Ocugen recently hosted members of the National Security Commission on Emerging Biotechnology (NSCEB) and U.S. Rep. Chrissy Houlahan at its Pennsylvania facility as part of a national biotech initiative. The visit helped spotlight the region’s growing biotech footprint and preceded the launch of the bipartisan BIOTech Caucus in Congress.

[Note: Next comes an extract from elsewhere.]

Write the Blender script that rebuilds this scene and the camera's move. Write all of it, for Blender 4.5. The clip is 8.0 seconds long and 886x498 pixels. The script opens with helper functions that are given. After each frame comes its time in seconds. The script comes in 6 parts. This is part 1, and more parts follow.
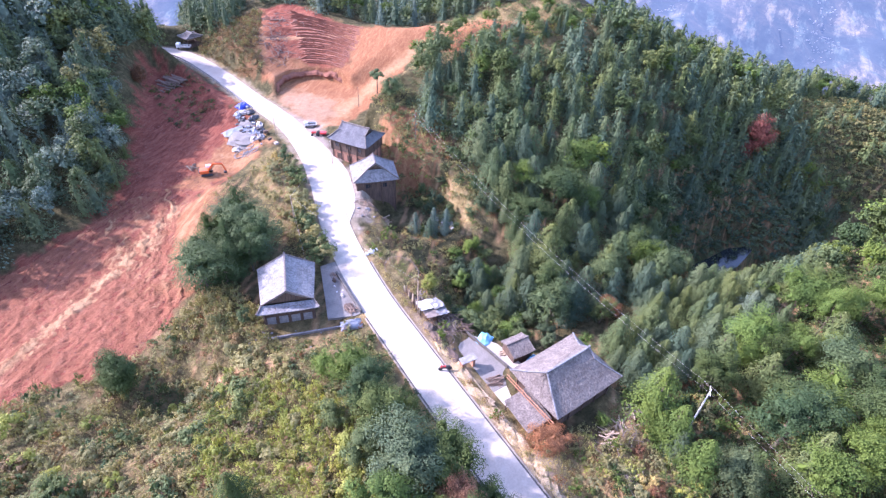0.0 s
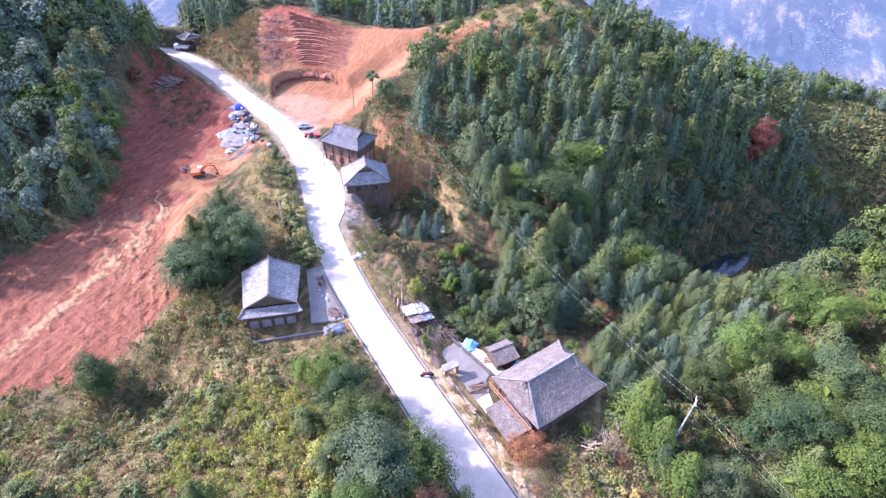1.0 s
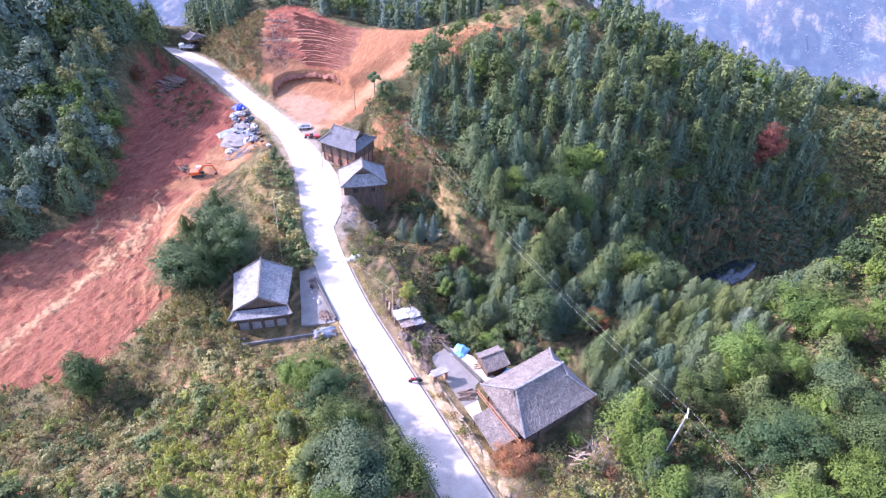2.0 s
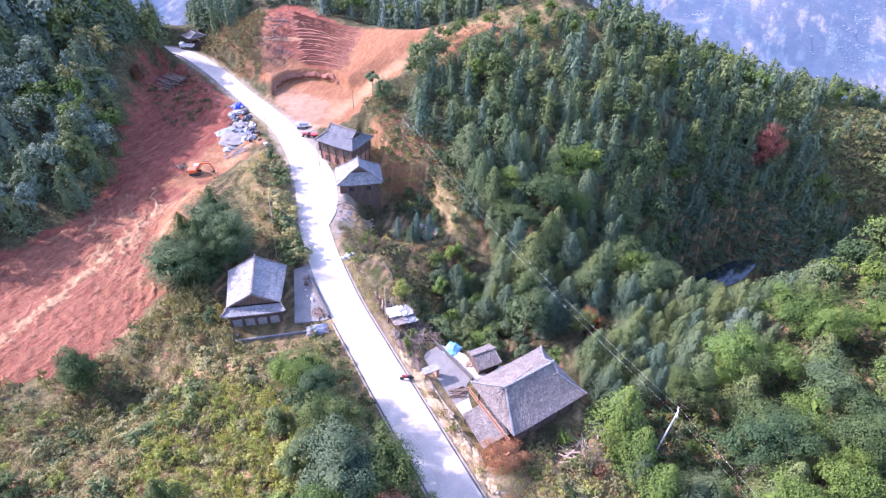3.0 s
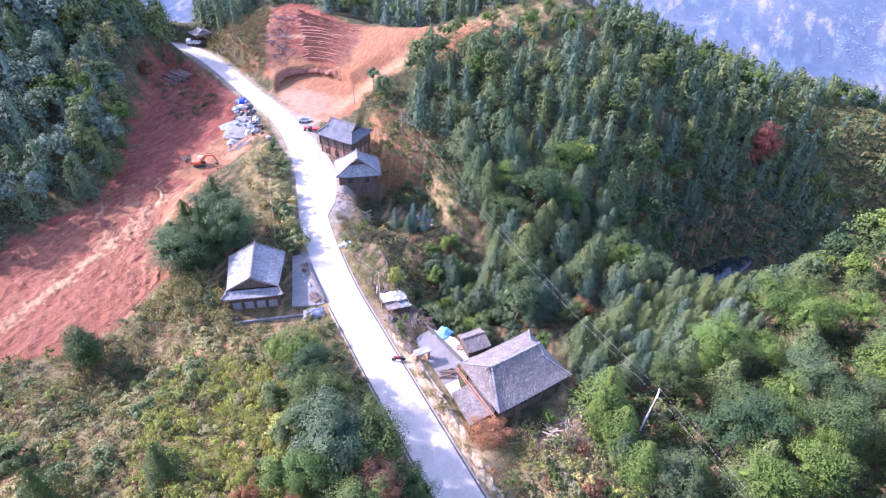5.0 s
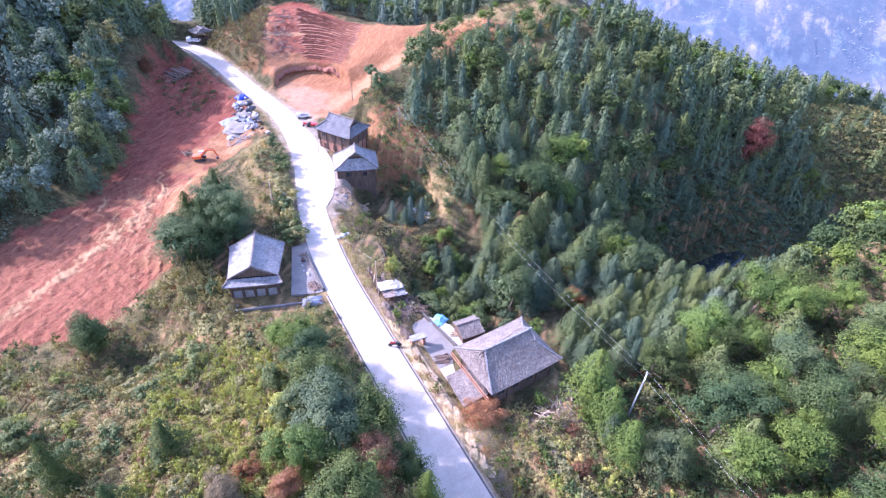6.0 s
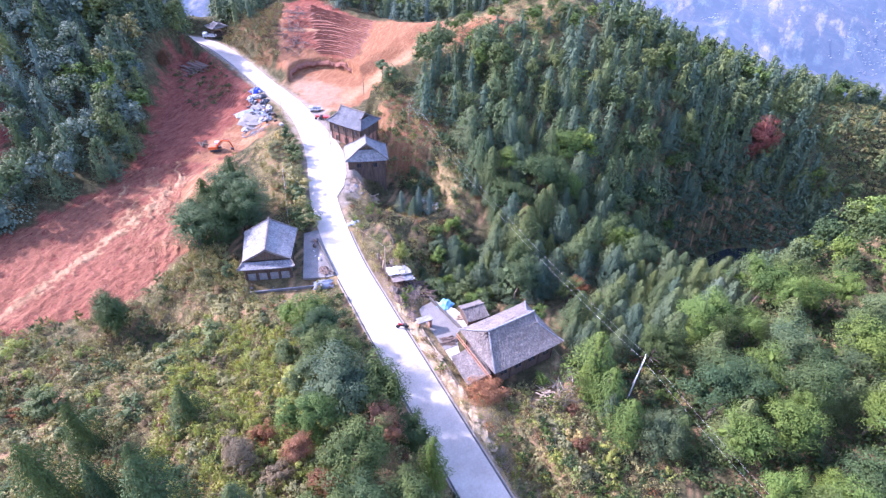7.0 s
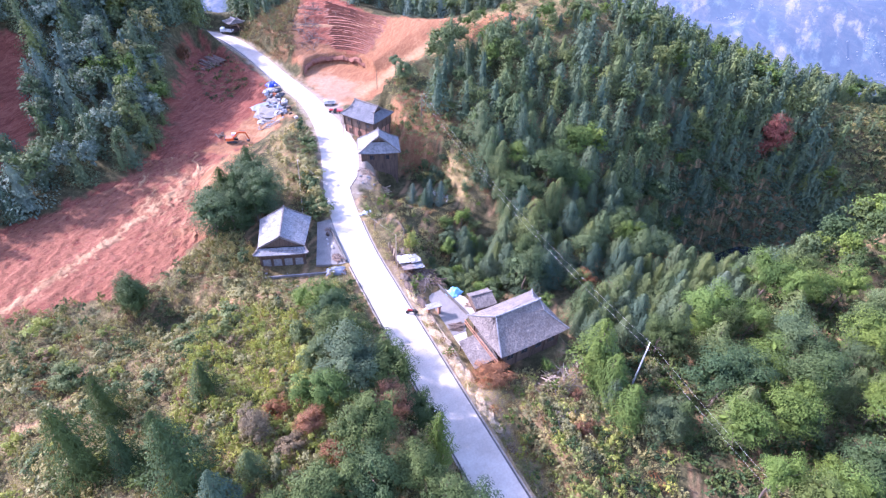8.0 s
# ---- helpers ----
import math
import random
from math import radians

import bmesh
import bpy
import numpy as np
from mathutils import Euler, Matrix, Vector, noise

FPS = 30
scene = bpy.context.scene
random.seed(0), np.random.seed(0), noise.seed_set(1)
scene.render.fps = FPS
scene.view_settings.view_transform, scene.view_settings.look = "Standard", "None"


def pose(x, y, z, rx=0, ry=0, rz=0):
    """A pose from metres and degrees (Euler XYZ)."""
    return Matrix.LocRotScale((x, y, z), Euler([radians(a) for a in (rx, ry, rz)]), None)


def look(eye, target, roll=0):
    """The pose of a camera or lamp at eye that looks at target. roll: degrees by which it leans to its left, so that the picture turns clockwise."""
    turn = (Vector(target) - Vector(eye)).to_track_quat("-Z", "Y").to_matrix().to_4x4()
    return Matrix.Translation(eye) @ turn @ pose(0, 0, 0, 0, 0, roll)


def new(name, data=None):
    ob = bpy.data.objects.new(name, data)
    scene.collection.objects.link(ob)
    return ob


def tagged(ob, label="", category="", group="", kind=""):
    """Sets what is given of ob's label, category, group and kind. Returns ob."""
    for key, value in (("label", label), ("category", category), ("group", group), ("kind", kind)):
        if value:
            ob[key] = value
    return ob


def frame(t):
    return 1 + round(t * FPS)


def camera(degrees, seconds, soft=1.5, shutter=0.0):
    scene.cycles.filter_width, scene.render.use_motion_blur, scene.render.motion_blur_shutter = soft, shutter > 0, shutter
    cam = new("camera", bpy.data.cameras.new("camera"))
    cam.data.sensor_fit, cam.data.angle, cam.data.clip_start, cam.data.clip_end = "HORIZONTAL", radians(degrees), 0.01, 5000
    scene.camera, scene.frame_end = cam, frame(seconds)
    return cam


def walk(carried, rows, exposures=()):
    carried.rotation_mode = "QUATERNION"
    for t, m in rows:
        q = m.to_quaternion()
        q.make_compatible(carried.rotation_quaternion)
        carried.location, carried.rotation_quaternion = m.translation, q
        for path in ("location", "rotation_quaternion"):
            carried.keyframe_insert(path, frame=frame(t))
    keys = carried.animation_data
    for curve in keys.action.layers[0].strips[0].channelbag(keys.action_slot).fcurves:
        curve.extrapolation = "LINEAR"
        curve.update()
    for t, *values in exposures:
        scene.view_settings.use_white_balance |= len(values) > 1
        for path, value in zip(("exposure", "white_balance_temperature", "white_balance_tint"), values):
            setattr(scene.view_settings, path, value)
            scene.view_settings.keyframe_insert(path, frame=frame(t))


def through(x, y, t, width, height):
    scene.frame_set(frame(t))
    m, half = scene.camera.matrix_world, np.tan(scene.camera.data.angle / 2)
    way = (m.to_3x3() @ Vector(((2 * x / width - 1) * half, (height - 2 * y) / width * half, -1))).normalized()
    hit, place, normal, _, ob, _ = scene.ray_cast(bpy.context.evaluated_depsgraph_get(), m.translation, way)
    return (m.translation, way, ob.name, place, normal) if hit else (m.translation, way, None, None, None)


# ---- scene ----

Dr. Musunuri expressed support for the new initiative, saying it “will prioritize biotechnology at the national level to ensure U.S. leadership globally.”

Financial Overview

For the three months ended June 30, 2025, Ocugen reported a net loss of $0.05 per share, compared to $0.06 in the same period last year. Operating expenses totaled $15.2 million, down from $16.6 million in Q2 2024, reflecting lower R&D and administrative costs. As of June 30, the company had $27.3 million in cash and equivalents, which it expects will fund operations into the first quarter of 2026.

Looking Ahead

With three major gene therapy programs in clinical development and new regional and corporate partnerships taking shape, Ocugen appears to be positioning itself for significant regulatory and commercial milestones. “The meaningful progress Ocugen is making across its novel modifier gene therapy platform, along with strategic leadership changes and significant external alliances are evidence of a strong first half of 2025,” Dr. Musunuri said. “We look forward to providing critical program updates and data in the coming months.”